While we initially positioned our service as call routing logic, escalation rules, integrations and coverage schedules, our potential customers listened politely but never understood what we were offering. The reason behind it is because we communicated how we do things rather than what their problem is. The way that we found to convey our message in an effective and simple way instead was to strip everything down into a single sentence: "Someone will answer your phone when you can't." Everything that follows the initial statement is only providing supporting evidence. In terms of complexity, we have many complexities that occur behind the scenes, such as call triage, delivery of messages, after hours calls and workflow processes. Customers are not looking to purchase complexity. They want to have the relief from their pain. This taught me a valuable lesson about storytelling; that clarity trumps completeness in sales and marketing. If you're struggling to convey your perceived value through complex diagrams or images, then you are selling yourself, not the prospect. The best way to position your service is to first explain how your service can help alleviate their pain. You can explain how your service works after you have established credibility and trust with the customer.

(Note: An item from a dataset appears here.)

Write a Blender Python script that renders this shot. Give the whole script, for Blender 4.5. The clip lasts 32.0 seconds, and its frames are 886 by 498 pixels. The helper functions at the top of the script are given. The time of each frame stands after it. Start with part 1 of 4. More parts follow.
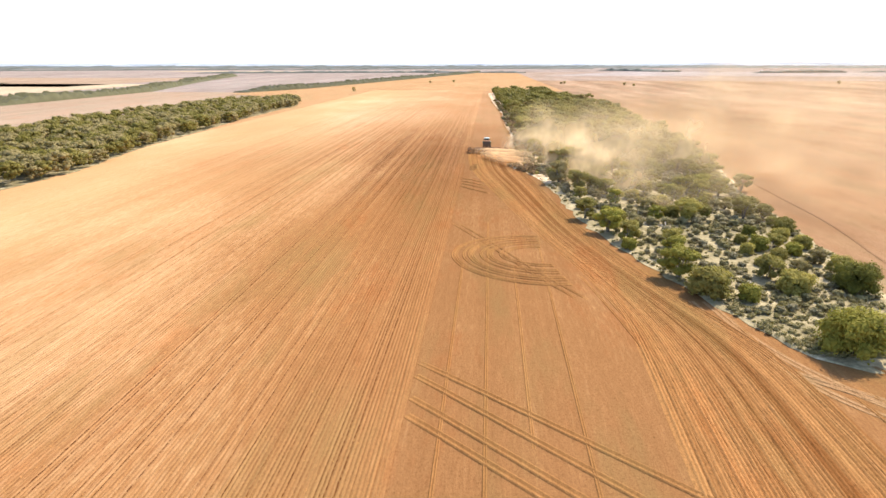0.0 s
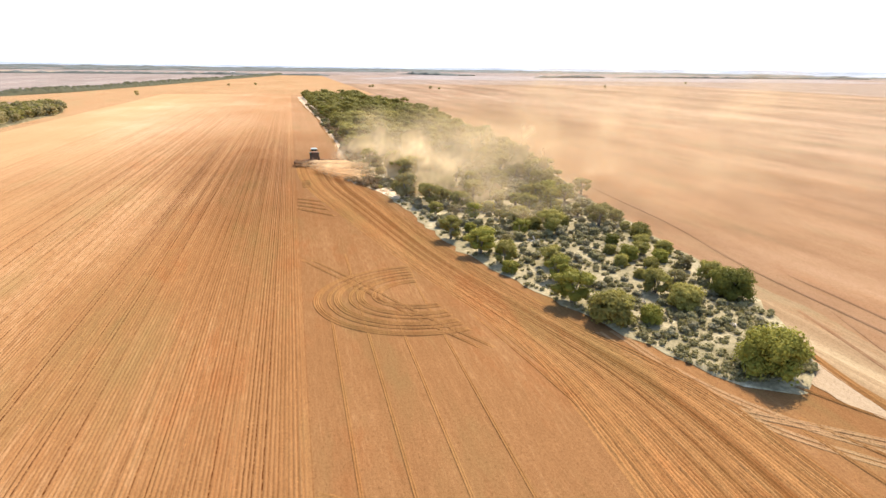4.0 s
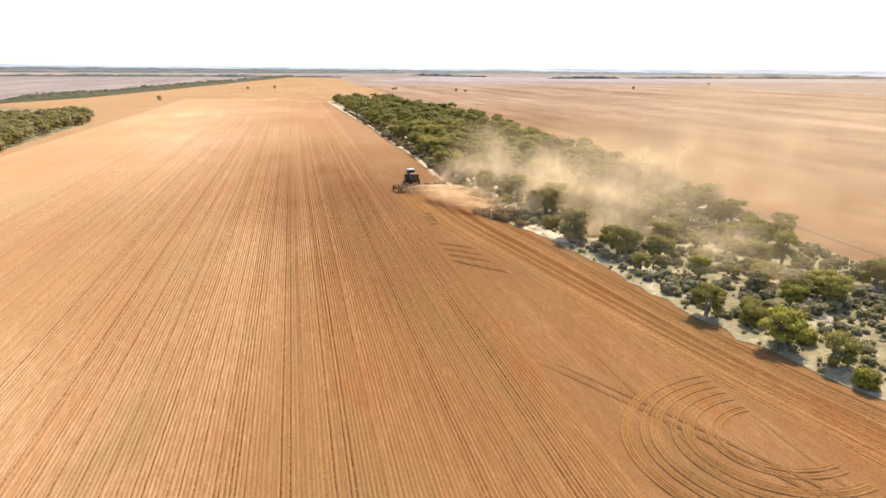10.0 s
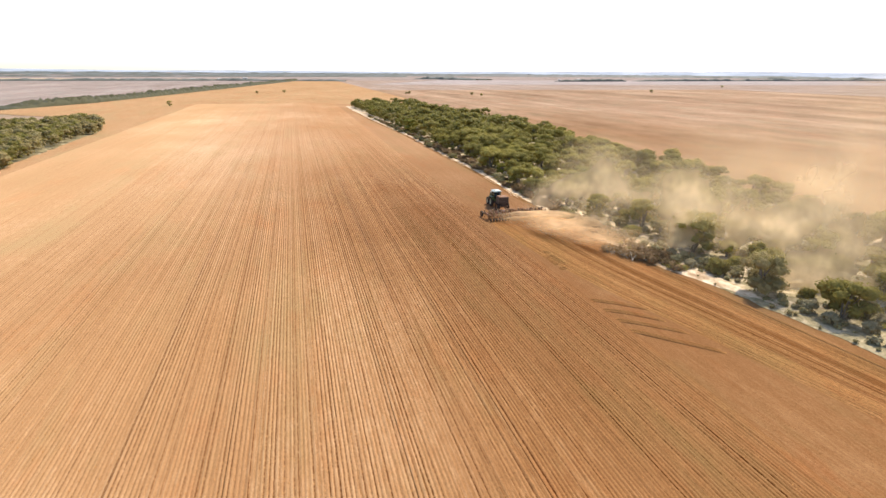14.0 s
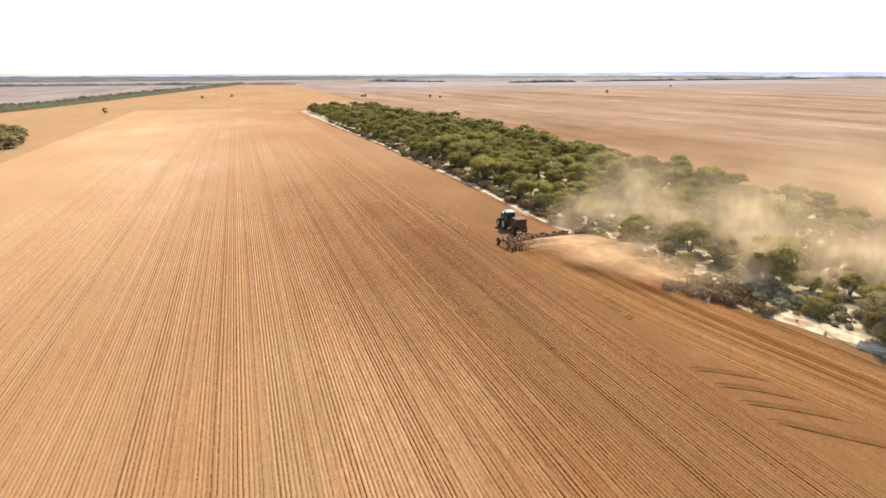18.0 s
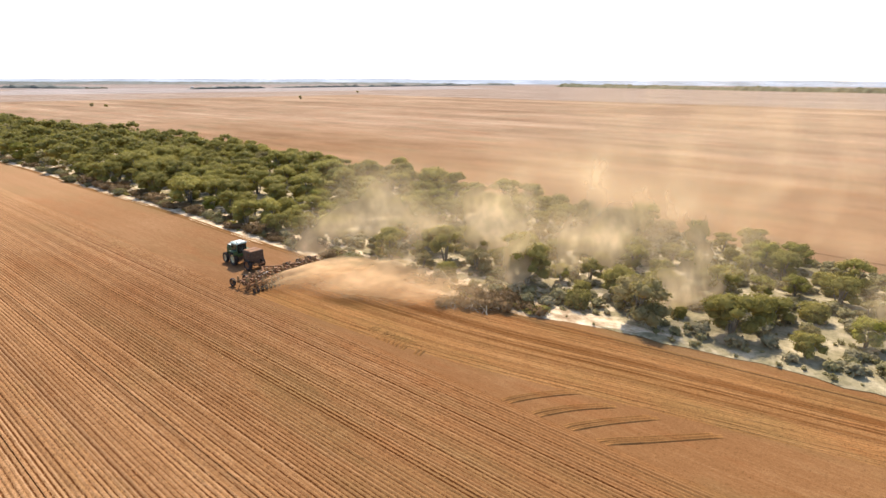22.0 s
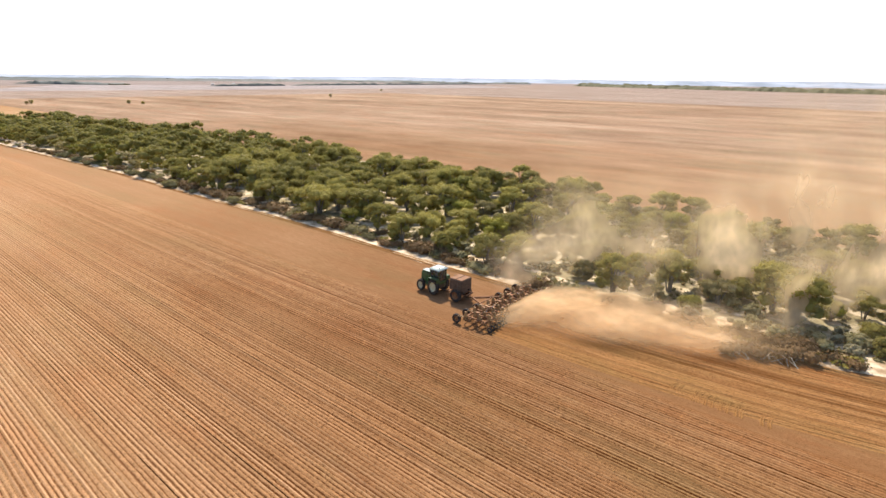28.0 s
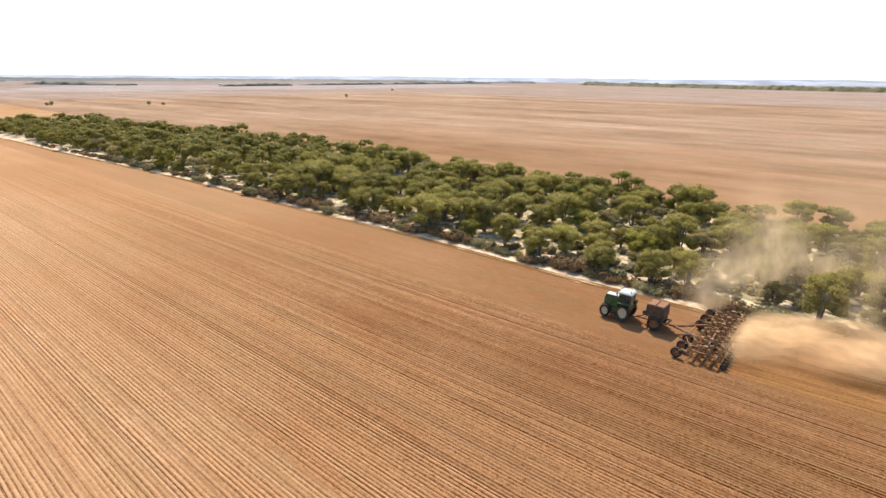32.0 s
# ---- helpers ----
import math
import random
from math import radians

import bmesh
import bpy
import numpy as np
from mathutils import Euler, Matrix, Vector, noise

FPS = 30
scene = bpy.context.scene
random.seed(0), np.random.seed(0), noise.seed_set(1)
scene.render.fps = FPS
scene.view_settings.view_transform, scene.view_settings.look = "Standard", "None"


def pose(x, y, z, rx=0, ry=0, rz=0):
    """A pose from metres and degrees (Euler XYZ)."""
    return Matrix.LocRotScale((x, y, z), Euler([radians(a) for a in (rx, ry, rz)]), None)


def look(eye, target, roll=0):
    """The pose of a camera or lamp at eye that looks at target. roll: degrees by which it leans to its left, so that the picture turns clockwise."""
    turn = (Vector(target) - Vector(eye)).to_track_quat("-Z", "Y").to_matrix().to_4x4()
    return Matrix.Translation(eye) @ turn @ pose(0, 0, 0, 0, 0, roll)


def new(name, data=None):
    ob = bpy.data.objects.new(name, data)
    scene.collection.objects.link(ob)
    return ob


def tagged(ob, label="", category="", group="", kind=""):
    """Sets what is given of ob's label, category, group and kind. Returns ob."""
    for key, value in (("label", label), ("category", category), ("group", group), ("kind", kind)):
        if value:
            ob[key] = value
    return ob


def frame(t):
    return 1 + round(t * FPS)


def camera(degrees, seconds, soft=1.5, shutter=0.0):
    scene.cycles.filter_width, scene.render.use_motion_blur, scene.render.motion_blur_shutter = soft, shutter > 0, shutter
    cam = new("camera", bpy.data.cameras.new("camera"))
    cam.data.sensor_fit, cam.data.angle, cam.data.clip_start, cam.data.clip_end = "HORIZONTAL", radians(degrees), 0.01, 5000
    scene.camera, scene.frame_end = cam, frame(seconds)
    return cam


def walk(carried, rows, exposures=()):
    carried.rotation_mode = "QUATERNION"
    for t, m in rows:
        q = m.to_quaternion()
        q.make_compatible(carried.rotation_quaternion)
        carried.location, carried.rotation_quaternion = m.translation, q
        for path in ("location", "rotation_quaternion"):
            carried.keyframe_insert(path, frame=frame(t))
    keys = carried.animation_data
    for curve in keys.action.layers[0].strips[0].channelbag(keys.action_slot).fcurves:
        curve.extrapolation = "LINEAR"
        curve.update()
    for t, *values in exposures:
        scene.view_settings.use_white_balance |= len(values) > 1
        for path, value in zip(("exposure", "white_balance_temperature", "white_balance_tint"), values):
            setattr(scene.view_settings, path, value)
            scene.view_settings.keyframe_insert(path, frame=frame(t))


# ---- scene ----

Founder & Renovation Consultant (Dubai) at Revive Hub Renovations Dubai
Answered 3 months ago
In Dubai, we had to simplify a renovation service that was technically strong but confusing for homeowners. We initially explained it using detailed CAD drawings, workflows, and technical process diagrams. On paper it was accurate, but clients were overwhelmed. What worked was shifting from technical specs to visual outcomes. We replaced complexity with 3D visualizations, framing it as 'see your renovated space before you pay.' We showed one high-res preview and one clear scope summary. Decision time dropped immediately. What failed was relying on industry jargon and engineering-heavy explanations. Clients do not buy complexity; they buy clarity. The lesson I prioritize now: If a customer cannot explain your product to someone else in one sentence, it is still too complex.